Изменить размер шрифта - +
Никита в который раз удивился, почему вульгарные женщины, неважно, брюнетки или блондинки, - почему они так любят пылающе красный цвет.

Между Валерием и Викторией крутился их семилетний сынок Артур, мастью пошедший в мать. Впрочем, и повадками он тоже был настоящее дитя гор, даже говорил с легким акцентом – видимо, дома Виктория общалась с ним по-грузински.

Рядом с Викторией, на самом уголке, примостился Вадик. Маленький, щупленький, он выглядел подростком, хотя ему пошел двадцать второй год. В торце стола, напротив бабки, хмурой вороной нахохлилась Галина, дочь Анны. Длинное серое платье унылого покроя, бесцветные жидкие волосы так туго стянуты в пучок, что тянут за собой к вискам и глаза. Ни намека на косметику, тонкие, злобно поджатые губы.

И еще две пары: дочь Валерия от первого брака Марина с мужем Алексеем и сын умершей дочери Эсфири Ароновны Дмитрий с женой Вероникой. Очень странные, надо сказать, парочки.
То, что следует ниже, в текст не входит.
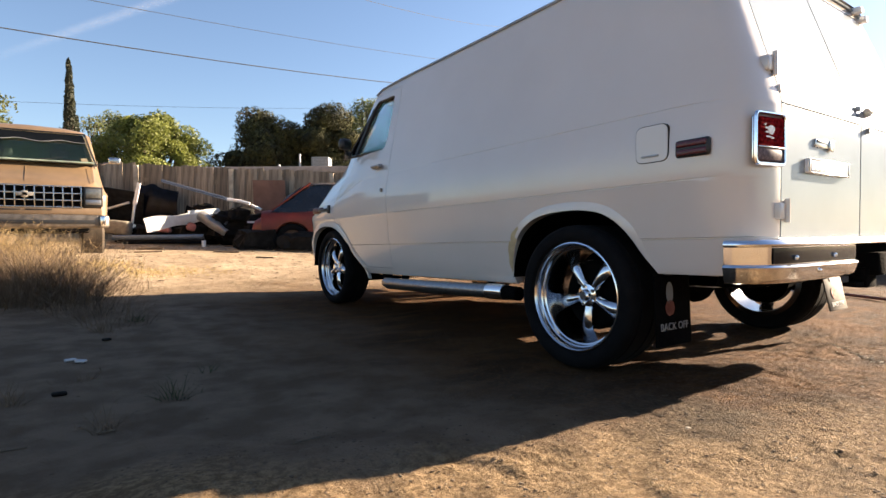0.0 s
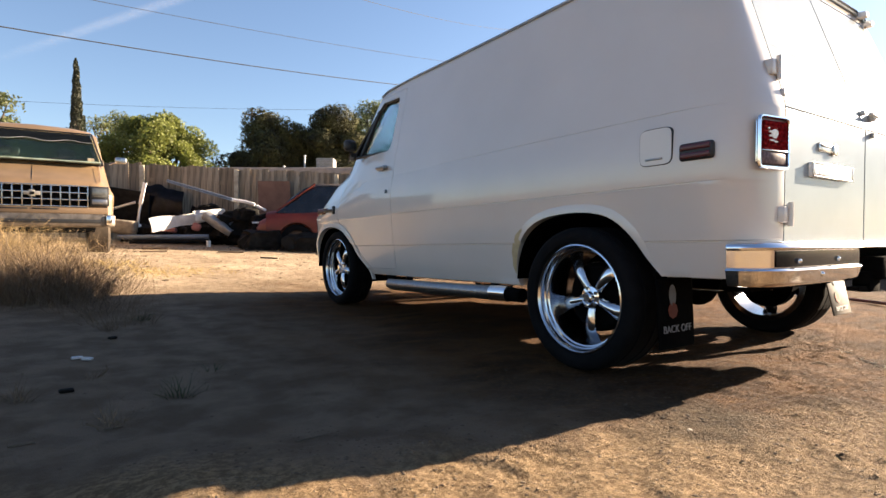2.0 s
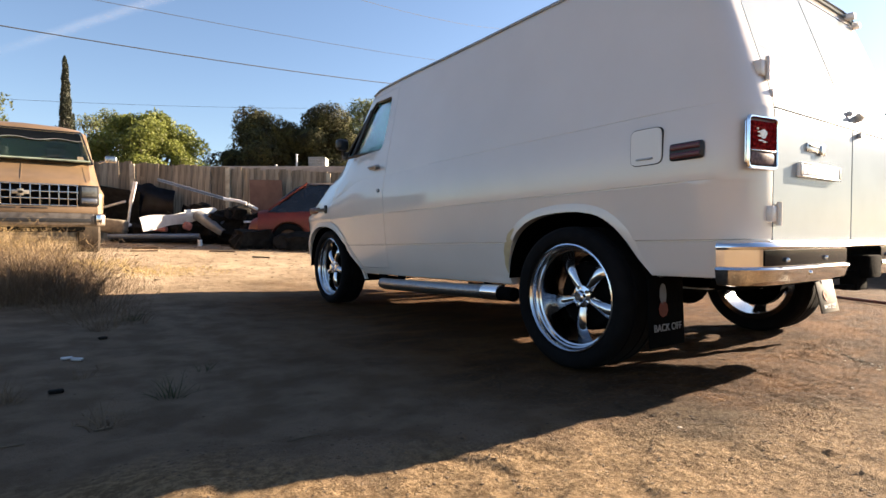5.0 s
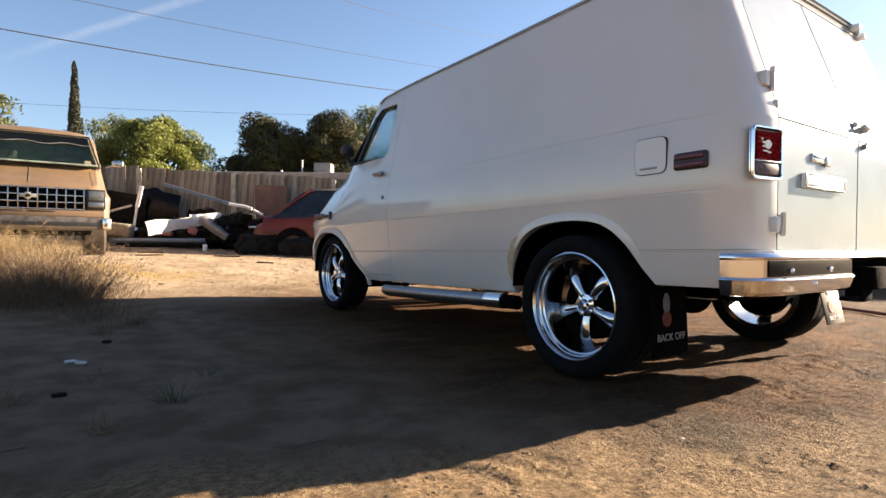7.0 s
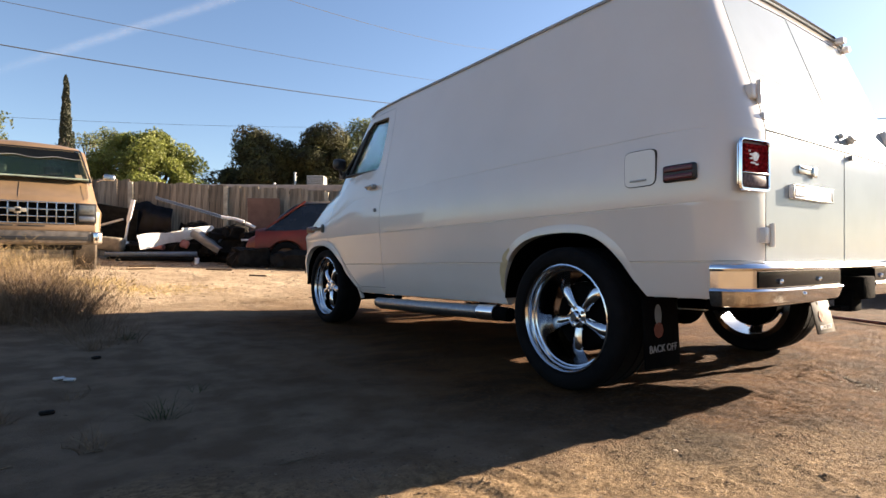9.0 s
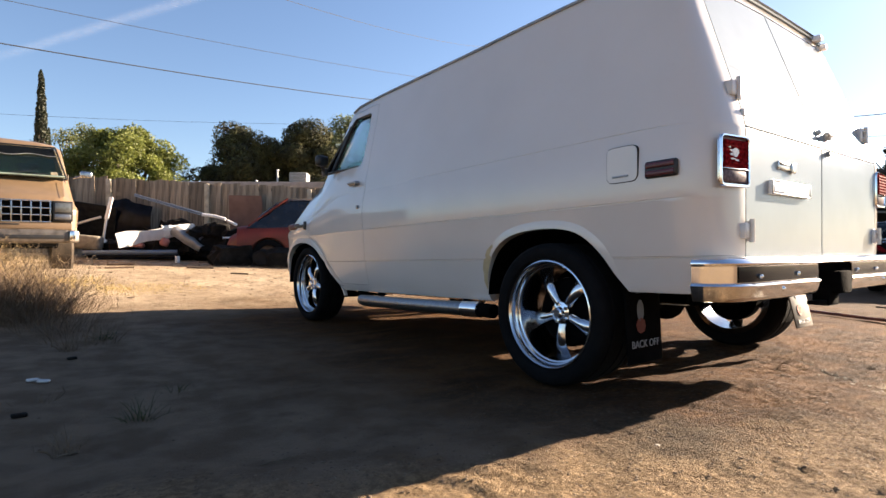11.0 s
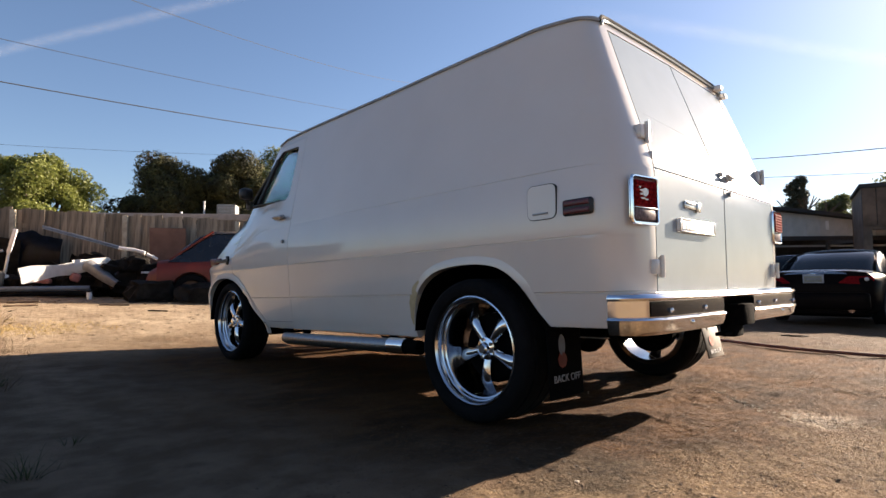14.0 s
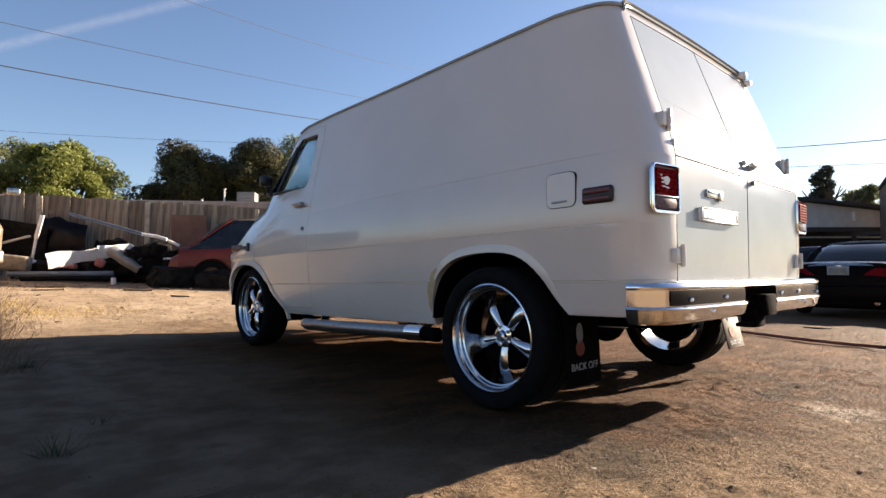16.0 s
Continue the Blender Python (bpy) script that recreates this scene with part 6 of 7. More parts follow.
        tube(bm, run, r, 6)
        part("pillar", bm, paint, t)
    for y in axles:
        for s in (-1, 1):
            wm = Matrix.Translation((s * (w - 0.10), y, 0.32)) @ (Matrix() if s < 0 else pose(0, 0, 0, 0, 0, 180))
            bm = bmesh.new()
            lathe(bm, [(-0.06, 0.20), (-0.085, 0.22), (-0.08, 0.30), (-0.05, 0.32), (0.10, 0.32), (0.12, 0.28), (0.12, 0.18)], 30)
            bm.transform(wm)
            wh = part("wheel", bm, RUBBER, t)
            bm = bmesh.new()
            lathe(bm, [(-0.05, 0.0001), (-0.055, 0.05), (-0.04, 0.06), (-0.03, 0.17), (-0.065, 0.205), (-0.05, 0.21)], 30)
            bm.transform(wm)
            part("rim", bm, rim, wh)
    return t


def sedan():
    m = pose(8.75, 0.77, -0.145, 0, 0, -92)
    t = car("sedan", "glossy black saloon car seen from behind, sun on its flank", m, CARBLACK, 4.6, 1.82, 1.39, 0.90, 0.88, 0.95, (0.80, 1.75, 2.75, 3.45), top_paint=GLEAMBLACK)
    for s in (-1, 1):
        bm = bmesh.new()
        prism(bm, rounded([(s * 0.36, 0.735), (s * 0.52, 0.855), (s * 0.84, 0.845), (s * 0.86, 0.755), (s * 0.70, 0.715)], 0.03), -0.012, 0.16, "y")
        for v in bm.verts:
            v.co.y += 0.5 * max(abs(v.co.x) - 0.62, 0.0)
        lamp = part("tail_lamp", bm, RED, t, "dark red wrap-round tail lamp")
        bm = bmesh.new()
        bmesh.ops.create_uvsphere(bm, u_segments=12, v_segments=8, radius=0.035, matrix=Matrix.Translation((s * 0.76, 0.055, 0.80)))
        part("reflector", bm, CLEAR, lamp, "bright reversing reflector")
    bm = bmesh.new()
    box(bm, (0, -0.008, 0.815), (0.32, 0.02, 0.155), bevel=0.004)
    pl = part("plate_frame", bm, RAILGREY, t, "plate in a grey frame")
    bm = bmesh.new()
    box(bm, (0, -0.021, 0.81), (0.27, 0.006, 0.10), bevel=0.002)
    part("number_plate", bm, mat("plate_greenish", (0.20, 0.21, 0.15), 0.5), pl)
    bm = bmesh.new()
    for k in range(6):
        box(bm, (-0.095 + k * 0.038, -0.026, 0.81), (0.022, 0.004, 0.05))
    part("plate_print", bm, INK, pl)
    bm = bmesh.new()
    box(bm, (0, 0.0, 0.42), (1.62, 0.16, 0.30), bevel=0.06, seg=3)
    box(bm, (0, 0.05, 0.26), (1.3, 0.12, 0.10), bevel=0.03)
    part("rear_bumper", bm, CARBLACK, t)
    bm = bmesh.new()
    box(bm, (0, 2.2, 0.22), (1.5, 3.9, 0.16), bevel=0.03)
    part("underbody", bm, UNDER, t)
    # bright strip stands in for sky mirrored in the black boot edge
    bm = bmesh.new()
    rows = []
    for k in range(13):
        x = -0.80 + k * 0.1333
        back = 0.035 + 0.17 * abs(x / 0.8) ** 3
        drop = 0.035 * abs(x / 0.8) ** 2.5
        rows.append([bm.verts.new((x, back + dy, 0.90 + dz - drop)) for dy, dz in ((0.0, 0.0), (0.02, 0.022), (0.10, 0.056), (0.19, 0.076), (0.26, 0.080))])
    for u, v in zip(rows, rows[1:]):
        for k in range(4):
            bm.faces.new((u[k], v[k], v[k + 1], u[k + 1]))
    bmesh.ops.solidify(bm, geom=bm.faces[:], thickness=0.02)
    part("boot_gleam", bm, DULLCHROME, t, "bright curved strip added for the sky's gleam on the boot lid")
    # bar added along the roof's rear edge to catch a gleam
    bm = bmesh.new()
    tube(bm, [(-0.60, 1.78, 1.335), (-0.3, 1.72, 1.365), (0, 1.70, 1.372), (0.3, 1.72, 1.365), (0.60, 1.78, 1.335)], 0.026, 10)
    part("roof_gleam", bm, GLEAMBLACK, t)
    bm = bmesh.new()
    for s in (-1, 1):
        tube(bm, [(s * 0.55, -0.04, 0.27), (s * 0.55, 0.10, 0.27)], 0.045, 12)
    part("tail_pipe", bm, CHROME, t)
    bm = bmesh.new()
    box(bm, (0, 0.015, 0.90), (0.08, 0.02, 0.022), bevel=0.007)
    part("emblem", bm, CHROME, t)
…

Вот и вся семейка. Так сказать, клан.

Никита вспомнил рассказ Лешки. Его жене Ольге, помешанной на генеалогии, как-то взбрендилось собрать вместе всех живущих в Питере родственников. Ее прадед когда-то приехал из-под Тамбова, а за ним – его браться и сестры, семь или восемь человек. Сначала жили дружно, а после войны из-за чего-то рассорились и перестали общаться. Так вот Ольга из-под себя выпрыгнула, но собрала таки всех. Тоска получилась смертная. Если старшее поколение, дети тех самых тамбовских переселенцев, еще нашли какие-то общие темы для разговора, то их дети и внуки откровенно скучали. После чего Ольга пришла к выводу, что незнакомые дальние родственники интересны только в качестве генеалогических единиц родословного древа.

У самого Никиты родственников не было вообще. Бабушки-дедушки умерли задолго до его рождения, мать – в прошлом году, а отец погиб на китайской границе в 69-ом.
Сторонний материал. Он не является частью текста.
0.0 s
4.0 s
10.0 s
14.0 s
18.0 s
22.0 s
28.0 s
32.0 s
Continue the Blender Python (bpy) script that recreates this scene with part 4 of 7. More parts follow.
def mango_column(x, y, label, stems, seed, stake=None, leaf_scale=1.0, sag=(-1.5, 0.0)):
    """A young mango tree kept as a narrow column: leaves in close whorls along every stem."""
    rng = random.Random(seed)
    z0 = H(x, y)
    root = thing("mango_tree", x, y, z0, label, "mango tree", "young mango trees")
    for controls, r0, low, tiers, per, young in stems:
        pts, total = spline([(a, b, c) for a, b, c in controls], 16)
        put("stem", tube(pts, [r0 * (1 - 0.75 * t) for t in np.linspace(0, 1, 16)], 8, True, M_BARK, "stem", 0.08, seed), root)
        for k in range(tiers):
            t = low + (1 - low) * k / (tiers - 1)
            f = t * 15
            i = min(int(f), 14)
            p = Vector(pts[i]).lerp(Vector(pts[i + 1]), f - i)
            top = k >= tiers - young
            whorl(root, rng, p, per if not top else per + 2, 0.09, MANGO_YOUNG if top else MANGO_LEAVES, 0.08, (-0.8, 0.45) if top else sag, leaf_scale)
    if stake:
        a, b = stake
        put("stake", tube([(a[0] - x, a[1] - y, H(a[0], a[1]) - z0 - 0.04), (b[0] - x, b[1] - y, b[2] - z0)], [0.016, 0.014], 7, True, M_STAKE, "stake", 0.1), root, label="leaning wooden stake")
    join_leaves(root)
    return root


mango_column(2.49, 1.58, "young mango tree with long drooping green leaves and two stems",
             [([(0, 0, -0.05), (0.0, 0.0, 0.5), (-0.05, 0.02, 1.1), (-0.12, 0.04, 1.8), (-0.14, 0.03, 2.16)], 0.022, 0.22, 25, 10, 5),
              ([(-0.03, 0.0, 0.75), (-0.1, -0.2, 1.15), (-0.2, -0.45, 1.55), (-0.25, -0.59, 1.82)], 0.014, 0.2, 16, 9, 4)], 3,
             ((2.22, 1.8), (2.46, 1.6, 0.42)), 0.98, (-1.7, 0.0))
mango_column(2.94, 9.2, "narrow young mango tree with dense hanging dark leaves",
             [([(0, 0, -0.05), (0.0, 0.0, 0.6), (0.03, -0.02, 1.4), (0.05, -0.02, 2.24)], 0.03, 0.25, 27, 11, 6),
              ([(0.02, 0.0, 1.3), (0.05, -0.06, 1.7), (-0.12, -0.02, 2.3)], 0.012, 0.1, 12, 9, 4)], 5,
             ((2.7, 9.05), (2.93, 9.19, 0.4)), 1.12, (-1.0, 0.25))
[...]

Наконец-то Никита нашел себе местечко. В огромном саду, похожем на изысканный французский парк, - наверняка дело рук квалифицированного ландшафтного дизайнера – было множество уголочков, уютных закоулочков, скамеечек, беседочек. Но, как назло, везде кто-то уже был. Родственники вывалились из дома, переодевшись после обеда в «цивильное», и разбрелись по саду в ожидании «суаре» - второй серии юбилейного торжества. То ли ужин, то ли чай с закуской и выпивкой – поди разбери. Никита и так был сыт всем по горло. Взял бы да уехал. Но ради Светки приходится терпеть. Даже не ради Светки, а ради Машки. Послать бабку подальше – кто тогда будет девчонке-инвалиду оплачивать лечение? Он, начинающий – это в сорок-то с хвостиком! – риэлтор? Или Светка-переводчик?

Среди розовых кустов притаилась скамеечка. Видимо, для любителей помечтать среди парфюмерных ароматов. Разогретые солнцем розы в ожидании ночной грозы пахли так одуряюще, что у Никиты закружилась голова. Он уже хотел встать и уйти, как из-за кустов послышались голоса.

- Ты разве меня не помнишь? – с игривой ноткой в голосе спросила женщина?

- Честно говоря, не очень, - ответил юношеский тенорок.

- Ну как же, еще на старой даче, в Сосново. Ровно десять лет назад. Бабушке тогда семьдесят исполнилось. Мне было десять лет, а тебе одиннадцать. Ты меня качал на качелях и спрашивал, таким светским тоном: «Скажи, тебе нравится Луис-Альберто?»

- Какой еще Луис-Альберто?

- Ну, сериал такой был. «Богатые тоже плачут».

- Не помню я никакого Луиса-Альберта. И тебя не помню. Дачу помню, собаку помню, а тебя нет.

- Печально, - вздохнула женщина. – А я о тебе вспоминала.

Никите стало неловко, но выйти из-за кустов – значит, пройти мимо них, а это еще хуже. Оставалось сидеть и слушать, морщась от назойливого запаха.

- Скажи, а почему ты больше к бабке не приезжал ни разу? – продолжала женщина все более кокетливо.

- Да потому что родители развелись, я остался с матерью.